** Begin Provided information **

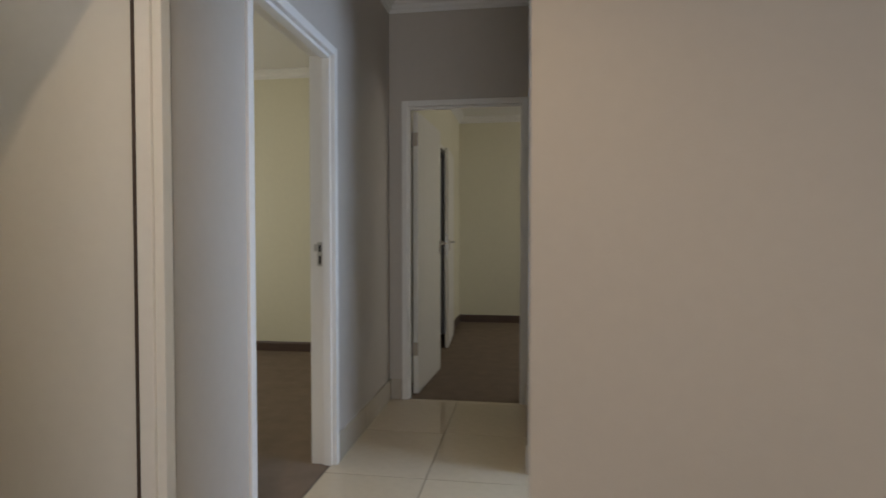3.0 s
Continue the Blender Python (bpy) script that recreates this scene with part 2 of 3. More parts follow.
def boxes(*items, bevel=0.0):
    bm = bmesh.new()
    for lo, hi in items:
        box(bm, lo, hi, bevel)
    return bm


def tube(bm, a, b, r, n=16, r2=None):
    a, b = Vector(a), Vector(b)
    m = Matrix.Translation((a + b) / 2) @ (b - a).to_track_quat("Z", "Y").to_matrix().to_4x4()
    bmesh.ops.create_cone(bm, cap_ends=True, segments=n, radius1=r, radius2=r if r2 is None else r2, depth=(b - a).length, matrix=m)
    return bm


def bend(bm, points, r, n=8):
    """A round bar along a line of points."""
    pts = [Vector(p) for p in points]
    rings = []
    for i, p in enumerate(pts):
        d = (pts[min(i + 1, len(pts) - 1)] - pts[max(i - 1, 0)]).normalized()
        q = d.to_track_quat("Z", "Y")
        rings.append([bm.verts.new(p + q @ Vector((r * math.cos(k * math.tau / n), r * math.sin(k * math.tau / n), 0))) for k in range(n)])
    for u, v in zip(rings, rings[1:]):
        for k in range(n):
            bm.faces.new((u[k], u[(k + 1) % n], v[(k + 1) % n], v[k])).smooth = True
    bm.faces.new(rings[0][::-1]), bm.faces.new(rings[-1])
    return bm


def sweep(bm, path, profile, closed=False):
    """Run a section (distance to the left of the path, height) along a plan line, mitred at the corners."""
    n, rows = len(path), []
    for i, p in enumerate(path):
        p = Vector(p)
        before = (p - Vector(path[i - 1])).normalized() if closed or i else None
        after = (Vector(path[(i + 1) % n]) - p).normalized() if closed or i < n - 1 else None
        before, after = before or after, after or before
        l1, l2 = Vector((-before.y, before.x)), Vector((-after.y, after.x))
        off = (l1 + l2) / (1 + l1.dot(l2))
        rows.append([bm.verts.new((p.x + off.x * d, p.y + off.y * d, z)) for d, z in profile])
    pairs = list(zip(rows, rows[1:])) + ([(rows[-1], rows[0])] if closed else [])
    k = len(profile)
    for u, v in pairs:
        for j in range(k):
            bm.faces.new((u[j], u[(j + 1) % k], v[(j + 1) % k], v[j]))
    if not closed:
        bm.faces.new(rows[0]), bm.faces.new(rows[-1][::-1])
    bmesh.ops.recalc_face_normals(bm, faces=bm.faces[:])
    return bm


def wall(name, axis, at, thick, lo, hi, top, mat, label, holes=(), base=-0.05):
    """A wall across x or y at a place, from lo to hi along the other way; holes: (from, to, sill, head)."""
    spans, cur = [], lo
    for a, b, z0, z1 in sorted(holes):
        spans.append((cur, a, base, top))
        if z0 > base:
            spans.append((a, b, base, z0))
        if z1 < top:
            spans.append((a, b, z1, top))
        cur = b
    spans.append((cur, hi, base, top))
    bm = bmesh.new()
    for a, b, z0, z1 in spans:
        if b - a < 1e-4:
            continue
        if axis == "x":
            box(bm, (at, a, z0), (at + thick, b, z1))
        else:
            box(bm, (a, at, z0), (b, at + thick, z1))
    bmesh.ops.remove_doubles(bm, verts=bm.verts[:], dist=1e-5)
    return tagged(part(name, bm, mat), label, "wall", kind="structure")


# ---- plan ----
LX, T = -0.425, 0.11            # corridor-side face of the left wall, thickness of the walls
IX = LX - T                     # bedroom-side face
NY, CX = 3.628, 0.529           # living wall and its free corner
EX, SY = 3.72, -2.8             # living room's far sides
CY = 6.017                      # end of the corridor
H1, HB = 2.75, 2.81             # ceilings
D1, D2, D4 = (2.735, 3.555), (4.052, 4.876), (7.75, 8.56)
D3 = (-0.295, 0.489)
HEAD = 2.032
WX, BS, BN = -4.02, 0.014, 3.80   # bedroom: window wall, two sides
WIN = (1.06, 2.775, 0.572, 2.125)

# walls: each room has its own painted skin
wall("wall_left", "x", LX, -T / 2, SY, CY + T, H1 + 0.05, GREIGE, "greige painted plaster wall with two white door frames", [(D1[0] - 0.035, D1[1] + 0.035, -0.05, HEAD + 0.035), (D2[0] - 0.035, D2[1] + 0.035, -0.05, HEAD + 0.035)])
wall("wall_bedroom_east", "x", IX, T / 2, BS - T, BN + T / 2, HB + 0.05, CREAM, "cream painted bedroom wall beside the door", [(D1[0] - 0.035, D1[1] + 0.035, -0.05, HEAD + 0.035)])
wall("wall_bedroom_two_east", "x", IX, T / 2, BN + T / 2, 7.53, H1 + 0.05, CREAM, "cream painted wall of the second bedroom", [(D2[0] - 0.035, D2[1] + 0.035, -0.05, HEAD + 0.035)])
wall("wall_living", "y", NY, T, CX, EX + T, H1 + 0.05, GREIGE, "plain greige painted plaster living room wall")
wall("wall_terrace", "x", EX, T, SY - T, NY, H1 + 0.05, GREIGE, "greige painted wall with a tall curtained opening", [(0.75, 2.85, 0.02, 2.12)])
wall("wall_south", "y", SY, -T, LX - T, EX, H1 + 0.05, GREIGE, "greige painted wall with a wide window", [(0.4, 2.8, 0.6, 2.1)])
wall("wall_corridor_end", "y", CY, T, LX, 3.2, H1 + 0.05, GREIGE, "greige painted wall at the end of the corridor", [(D3[0] - 0.035, D3[1] + 0.035, -0.05, HEAD + 0.035)])
wall("wall_corridor_right", "x", CX, T, NY + T, CY, H1 + 0.05, GREIGE, "greige painted corridor wall with a wide opening", [(4.03, 4.90, -0.05, 2.07)])
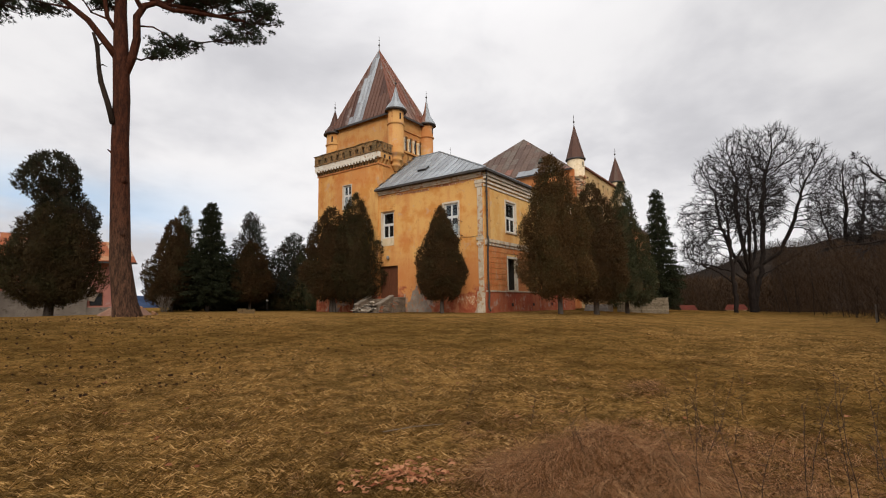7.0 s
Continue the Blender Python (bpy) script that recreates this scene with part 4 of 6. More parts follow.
def thuja(name, label, at, height, width, mat, seed, shape=EGG, trunk_h=1.0, count=30000, lean=0.0, frond=0.13, category="thuja tree", tops=1, lumps=0.34, core=0.60, plume=0.46, stems=1):
    """A dense evergreen whose crown is made of upright plumes of small flat sprays, on a short bare trunk."""
    rs = np.random.RandomState(seed)
    t = thing(name, label, category, Matrix.Translation(at), group="evergreen trees")
    for k in range(stems):
        o = Vector((0.3 * k, 0.15 * k, 0))
        part("trunk", Geo().tube([o + Vector((0, 0, -0.3)), o + Vector((0.0, 0, 0.12)), o * 0.8 + Vector((0.03, 0.02, trunk_h)), Vector((0.05 + lean * 0.4, 0, height * 0.5)), Vector((lean, 0, height * 0.85))],
                                 [0.035 * width + 0.07, 0.025 * width + 0.06, 0.02 * width + 0.05, 0.06, 0.02], 8), TRUNK, t, "", True)
    hs = np.array([q[0] for q in shape])
    rr = np.array([q[1] for q in shape]) * width / 2
    off = np.array([q[2] if len(q) > 2 else 0.0 for q in shape])
    base, ch = trunk_h * 0.85, height - trunk_h * 0.85
    o = rs.uniform(0, 50)
    # boughs swell out of the crown like cushions, with shaded clefts between them
    nb = int(9 * height * width / 4)
    bh, ba = rs.rand(nb), rs.uniform(0, 2 * np.pi, nb)
    bs = rs.uniform(0.55, 1.05, nb) * width / 5.0
    br = np.interp(bh, hs, rr)
    bc = np.stack([np.cos(ba) * br, np.sin(ba) * br, bh * ch], 1)

    def swell_at(a, h):
        r = np.interp(h, hs, rr)
        q = np.stack([np.cos(a) * r, np.sin(a) * r, h * ch], 1)
        dist = np.linalg.norm((q[:, None] - bc[None]) * (1, 1, 0.7), axis=2) / bs
        k = dist.argmin(1)
        near = dist[np.arange(len(k)), k]
        return np.clip(1 - near ** 2, -0.5, 1) * 0.40 * bs[k] * np.clip(r / (0.3 * width), 0.2, 1), bc[k]

    def lump(a, h):
        c, q = math.cos(a), math.sin(a)
        return 1 + lumps * noise.noise((c * 1.3 + o, q * 1.3, h * height * 0.5))

    # the shaded inside
    v, f = np.zeros((0, 3)), np.zeros((0, 3), int)
    if core:
        n = 18
        rings = [h for h in np.linspace(0.03, 0.80, 22)]
        v = np.array([[math.cos(6.2832 * i / n) * q + np.interp(h, hs, off) + lean * h, math.sin(6.2832 * i / n) * q, base + h * ch] for h in rings for i in range(n)
                      for q in [core * np.interp(h, hs, rr) * lump(6.2832 * i / n, h)]])
        f = np.array([[k * n + i, k * n + (i + 1) % n, (k + 1) * n + (i + 1) % n] for k in range(21) for i in range(n)] + [[k * n + i, (k + 1) * n + (i + 1) % n, (k + 1) * n + i] for k in range(21) for i in range(n)])
    per = 15
    m = count // per
    grid = np.linspace(0, 1, 200)
    cdf = np.cumsum(np.interp(grid, hs, rr) + 0.06 * width / 2)
    h = np.interp(rs.rand(m), cdf / cdf[-1], grid)
    a = rs.uniform(0, 2 * np.pi, m)
    lm = np.array([lump(x, y) for x, y in zip(a, h)])
    out, bough = swell_at(a, h)
    r = (np.interp(h, hs, rr) + out - 0.10) * lm * (1 - (0.34 if core else 0.85) * rs.rand(m) ** 2.2) + 0.30 * plume * (rs.rand(m) < 0.14) * rs.rand(m)
    peak = np.concatenate([rs.uniform(-0.16, 0.16, (tops, 2)) * width * (tops > 1), np.array([[1.0]] + [[q] for q in rs.uniform(0.90, 0.98, tops - 1)])], 1)[rs.randint(0, tops, m)]
    c = np.stack([np.cos(a) * r + lean * h + np.interp(h, hs, off) + peak[:, 0] * h, np.sin(a) * r + peak[:, 1] * h, base + h * ch * peak[:, 2]], 1)
    d = unit(np.stack([np.cos(a) * 0.55, np.sin(a) * 0.55, 0.75 + 0.5 * h], 1) + 0.35 * unit(c - np.array((0, 0, base)) - bough) + rs.normal(0, 0.22, (m, 3)))
    size = plume * rs.uniform(0.6, 1.35, m) * (0.75 + 0.25 * np.interp(h, hs, rr) / (width / 2))
    c, d, size = np.repeat(c, per, 0), np.repeat(d, per, 0), np.repeat(size, per)
    n = len(c)
    u = rs.rand(n)
    p = c + d * (size * (u - 0.55))[:, None] + rs.normal(0, 1, (n, 3)) * (0.22 * size * (1.1 - 0.7 * u))[:, None]
    fd = unit(d * 0.9 + rs.normal(0, 0.55, (n, 3)))
    fs = frond * rs.uniform(0.7, 1.6, n)
    kv, kf = kites(p, fd * fs[:, None], fs * 0.15, rs)
    me = bpy.data.meshes.new("crown")
    me.from_pydata(np.concatenate([v, kv]).tolist(), [], np.concatenate([f, kf + len(v)]).tolist())
    me.materials.append(mat)
    part("crown", me, mat, t)
    return t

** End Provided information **

** Problem to solve **
Count the lines above that contain the word "Blender", and give only that number.

** The solution **
2